Harvard in 1940
This week, alumni are arriving from across the country for class reunions. To get everyone in the mood for wandering the yard, attending the requisite a capella concerts, and gathering at the myriad picnics to reminisce about the good old days, FlyBy will present clips from The Crimson's archives.
Today we bring you snippets from 1940, when all mail was snail mail, many Harvard men smoked pipes, and a few Cantabridgians had yet to embrace their lefty reputation.
Much like students today, Harvardians in 1940 appear to have enjoyed investigating their classmates' bad habits in the name of academia, as evidenced by the one student's investigation of "College Cussing." Also like today's grads, many Harvard seniors weren't quite sure what they'd do with their lives, although back in 1940, smoking a pipe as you contemplated the future wasn't a hipster affectation.
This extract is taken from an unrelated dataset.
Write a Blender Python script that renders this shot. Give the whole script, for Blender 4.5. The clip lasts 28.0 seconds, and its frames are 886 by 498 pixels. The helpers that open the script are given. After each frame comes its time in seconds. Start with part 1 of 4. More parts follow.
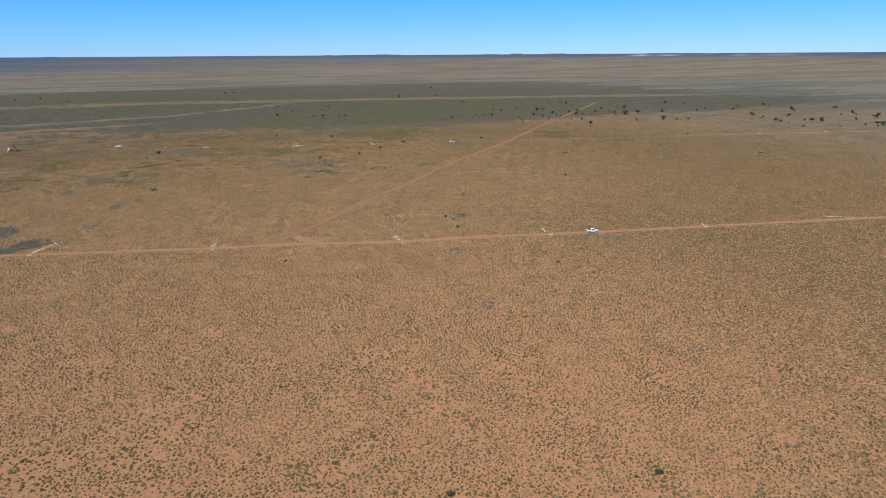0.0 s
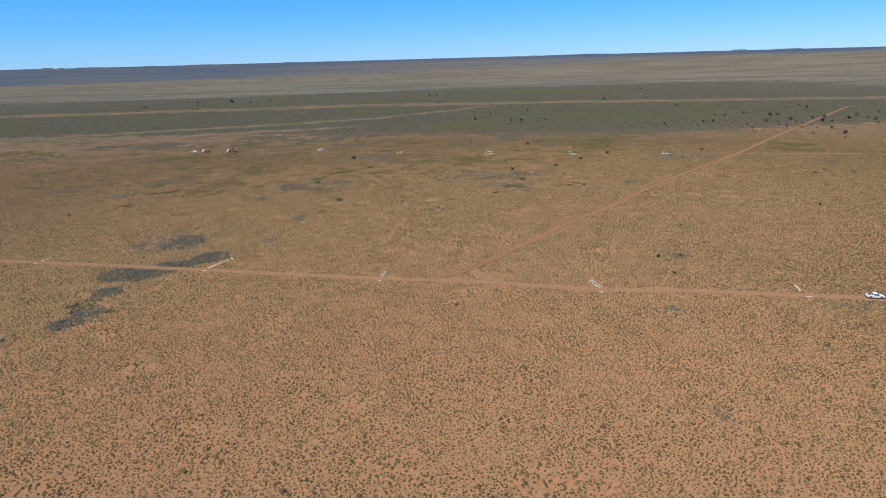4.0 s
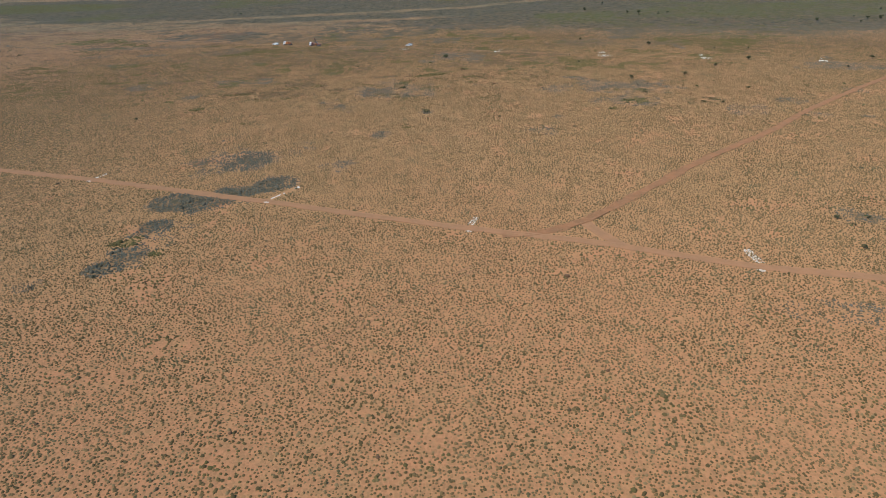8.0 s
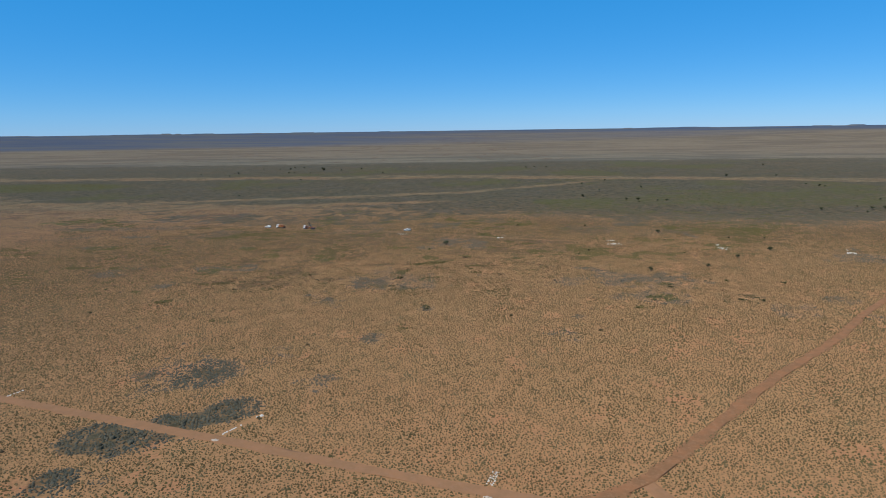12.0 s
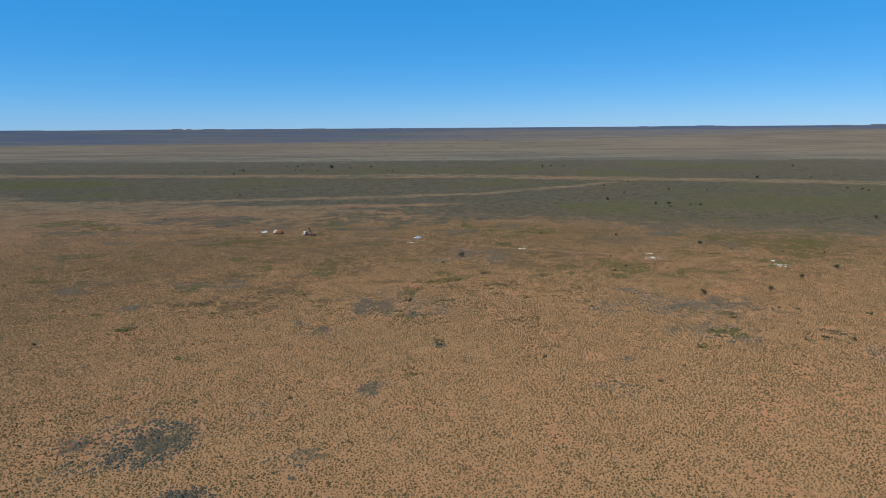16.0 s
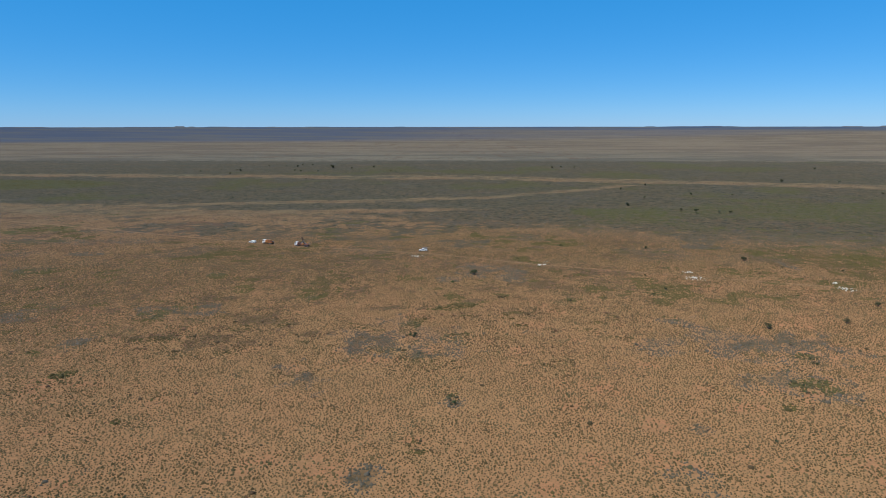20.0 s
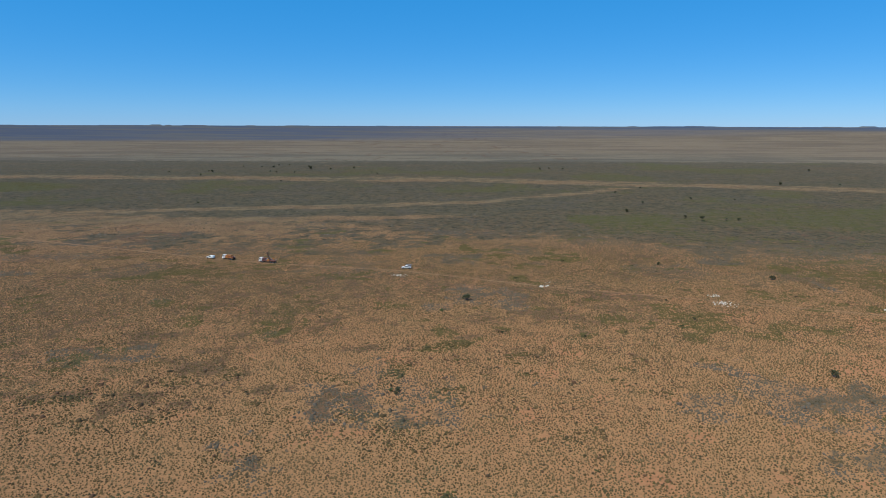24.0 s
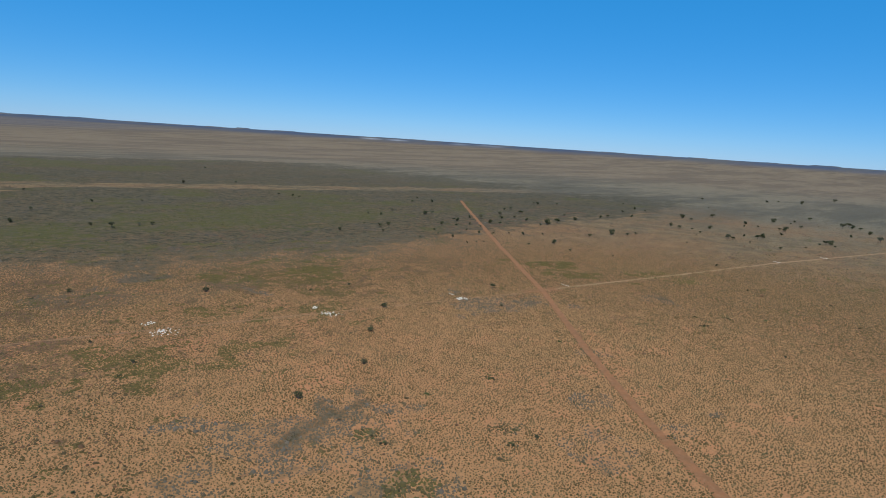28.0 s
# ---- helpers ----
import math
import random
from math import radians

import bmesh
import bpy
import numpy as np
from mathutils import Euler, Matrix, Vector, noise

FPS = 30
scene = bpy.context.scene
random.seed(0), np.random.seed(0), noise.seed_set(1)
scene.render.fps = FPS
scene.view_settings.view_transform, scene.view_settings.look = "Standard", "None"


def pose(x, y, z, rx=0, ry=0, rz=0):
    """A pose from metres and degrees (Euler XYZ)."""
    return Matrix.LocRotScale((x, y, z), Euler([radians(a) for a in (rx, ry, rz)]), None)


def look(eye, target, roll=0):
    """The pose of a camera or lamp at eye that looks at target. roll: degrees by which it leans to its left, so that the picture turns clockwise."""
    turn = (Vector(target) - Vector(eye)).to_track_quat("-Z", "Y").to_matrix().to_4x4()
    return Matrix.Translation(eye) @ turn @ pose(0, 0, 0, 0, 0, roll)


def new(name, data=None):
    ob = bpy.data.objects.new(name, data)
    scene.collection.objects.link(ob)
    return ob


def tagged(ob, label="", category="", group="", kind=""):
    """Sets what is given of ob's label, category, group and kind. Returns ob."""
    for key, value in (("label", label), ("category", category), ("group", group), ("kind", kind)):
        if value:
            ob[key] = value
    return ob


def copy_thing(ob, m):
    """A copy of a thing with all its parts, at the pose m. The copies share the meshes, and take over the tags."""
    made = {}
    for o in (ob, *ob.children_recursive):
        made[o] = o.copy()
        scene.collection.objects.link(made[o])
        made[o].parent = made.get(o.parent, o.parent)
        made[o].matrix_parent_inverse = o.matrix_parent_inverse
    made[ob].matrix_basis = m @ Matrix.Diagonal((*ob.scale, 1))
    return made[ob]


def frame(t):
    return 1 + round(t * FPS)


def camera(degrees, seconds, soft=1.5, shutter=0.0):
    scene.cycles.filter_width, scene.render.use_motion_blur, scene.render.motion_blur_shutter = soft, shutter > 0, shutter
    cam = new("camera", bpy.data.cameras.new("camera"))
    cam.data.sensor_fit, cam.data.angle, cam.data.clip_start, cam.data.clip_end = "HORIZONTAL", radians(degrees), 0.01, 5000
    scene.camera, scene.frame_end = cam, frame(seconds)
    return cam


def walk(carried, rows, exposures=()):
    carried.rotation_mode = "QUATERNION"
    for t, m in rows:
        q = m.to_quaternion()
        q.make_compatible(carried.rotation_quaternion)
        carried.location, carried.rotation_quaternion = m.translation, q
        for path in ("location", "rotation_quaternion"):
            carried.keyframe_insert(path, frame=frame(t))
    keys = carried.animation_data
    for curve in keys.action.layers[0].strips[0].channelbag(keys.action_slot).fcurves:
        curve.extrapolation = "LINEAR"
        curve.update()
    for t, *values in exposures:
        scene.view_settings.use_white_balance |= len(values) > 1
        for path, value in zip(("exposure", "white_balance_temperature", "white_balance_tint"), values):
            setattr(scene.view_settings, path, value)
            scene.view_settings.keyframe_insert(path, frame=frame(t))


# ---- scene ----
cam = camera(71.0, 28.0, soft=0.9)


def aim(x, y, z, yaw, pitch, roll):
    """A camera pose from a place, a heading to the left of +y, a pitch upwards and a lean."""
    a, b = radians(yaw), radians(pitch)
    way = Vector((-math.sin(a) * math.cos(b), math.cos(a) * math.cos(b), math.sin(b)))
    eye = Vector((x, y, z))
    return look(eye, eye + way * 100, roll)


# seconds, place, heading, pitch, lean
ROWS = [
    (0, -10.87, -113.79, 66.00, -25.49, -17.39, -0.36),
    (0.5, -8.80, -108.67, 66.24, -24.91, -17.43, -0.42),
    (1, -6.86, -103.66, 66.45, -25.40, -17.46, -0.30),
    (1.5, -5.18, -98.54, 66.58, -23.77, -17.53, -0.54),
    (2, -3.51, -93.61, 66.52, -21.88, -17.50, -0.69),
    (2.5, -1.84, -88.40, 66.57, -21.14, -17.50, -0.64),
    (3, 0.23, -83.65, 66.34, -15.42, -17.26, -0.98),
    (3.5, 1.63, -78.40, 66.63, -10.91, -17.19, -1.28),
    (5.5, 4.46, -57.88, 66.27, 0.48, -16.80, -1.90),
    (6, 4.33, -52.81, 66.21, 1.04, -24.42, -1.86),
    (6.5, 3.94, -47.40, 66.73, 1.19, -26.62, -1.91),
    (7, 3.75, -41.81, 66.85, 1.27, -26.71, -1.93),
    (7.5, 3.53, -36.54, 66.90, 1.63, -26.70, -1.94),
    (8, 3.00, -31.32, 67.09, 1.59, -26.60, -1.70),
    (8.5, 2.71, -26.05, 67.32, 1.47, -24.75, -1.75),
    (9, 2.24, -20.70, 67.42, 1.33, -21.12, -1.54),
    (9.5, 1.81, -15.40, 67.34, 1.39, -17.01, -1.48),
    (10, 1.19, -10.26, 67.04, 1.26, -12.89, -1.34),
    (10.5, 0.58, -5.04, 66.56, -0.69, -11.01, -1.13),
    (11, 0.00, -0.00, 66.00, 0.21, -10.83, -0.87),
    (11.5, -0.19, 5.04, 65.88, 0.52, -10.85, -0.93),
    (12, -0.64, 9.85, 65.68, 0.64, -10.80, -0.78),
    (12.5, -0.74, 14.58, 65.43, 0.88, -10.82, -0.90),
    (14.5, -2.75, 36.19, 65.54, 1.30, -10.94, -0.58),
    (15, -2.88, 41.69, 65.55, 1.45, -10.97, -0.59),
    (15.5, -3.07, 47.27, 65.61, 1.68, -11.03, -0.54),
    (16, -3.38, 52.78, 65.56, 1.63, -11.05, -0.40),
    (16.5, -3.80, 58.09, 65.53, 1.70, -11.01, -0.39),
    (17, -4.26, 63.26, 65.47, 1.48, -11.06, -0.39),
    (17.5, -4.81, 68.51, 65.50, 2.11, -11.10, -0.35),
    (18, -5.19, 73.76, 65.38, 2.41, -11.12, -0.25),
    (18.5, -5.72, 78.99, 65.33, 2.14, -11.12, -0.22),
    (19, -6.35, 84.30, 65.55, 2.09, -11.17, -0.12),
    (19.5, -7.02, 89.51, 65.68, 2.10, -11.19, -0.01),
    (20, -7.41, 94.50, 65.49, 1.93, -11.14, -0.06),
    (21, -8.18, 104.96, 65.42, 2.16, -11.16, -0.04),
    (23.5, -10.14, 131.76, 65.35, 2.43, -11.16, 0.04),
    (24, -10.65, 137.23, 65.57, 0.27, -11.21, 0.15),
    (24.5, -10.96, 142.46, 65.67, -3.69, -11.22, 0.53),
    (25, -10.91, 147.54, 65.70, -9.23, -11.19, 0.98),
    (25.5, -10.67, 152.96, 65.77, -16.04, -11.13, 1.49),
    (26, -9.95, 158.04, 65.79, -23.95, -10.95, 2.09),
    (26.5, -8.64, 162.95, 65.74, -30.23, -10.72, 2.54),
    (27, -6.71, 167.73, 65.50, -37.38, -10.42, 2.94),
    (27.5, -4.59, 172.14, 65.72, -44.69, -10.15, 3.36),
    (28, -2.22, 176.17, 66.16, -52.01, -9.82, 3.73),
]
walk(cam, [(t, aim(*row)) for t, *row in ROWS],
     exposures=[(0, 0.22, 5600, 10), (9.9, 0.26, 5600, 10), (10.6, -0.04, 5600, 10), (27, -0.04, 5600, 10), (28, -0.12, 5600, 10)])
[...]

Seventy years later, when waiting for the registrar to post grades online is arduous, we can hardly imagine an era when the headline "Postcards in Bluebook Best Way To Get Marks" signaled a revolution in timeliness. Those of us who rely on videotaped lectures are also pretty happy that the college no longer has an official attendance-taking policy.
And it's tough to say how many of us can identify with a fourteen year-old freshman was making a name for himself by consistently winning a radio game show called "Ask the Children."
In 1940, Cambridge Councilman Michael A. Sullivan fought what he apparently perceived as creeping communism in a town that would eventually come to be known as “Kremlin on the Charles.” In January, Sullivan defended a Cambridge City Council resolution that would forbid the use of the words "Lenin" and "Leningrad" anywhere in the city. Then, in March, Cambridge Councilman Michael A. Sullivan threatened to prevent the Harvard Student Union from putting on "Communist" plays. The Lampoon struck back at Sullivan, publishing an entire issue dedicated to the revelation that he was actually "the brains of American Communism."
In fact, Harvard's politics at the time leaned right; a Crimson poll in the week before the 1940 presidential election found that most students favored Republican challenger Wendell Willkie over incumbent Franklin D. Roosevelt, class of 1904. A few student "vigilantes" even went to the polls to monitor voter lists for people casting ballots under the names of dead people—and found 15!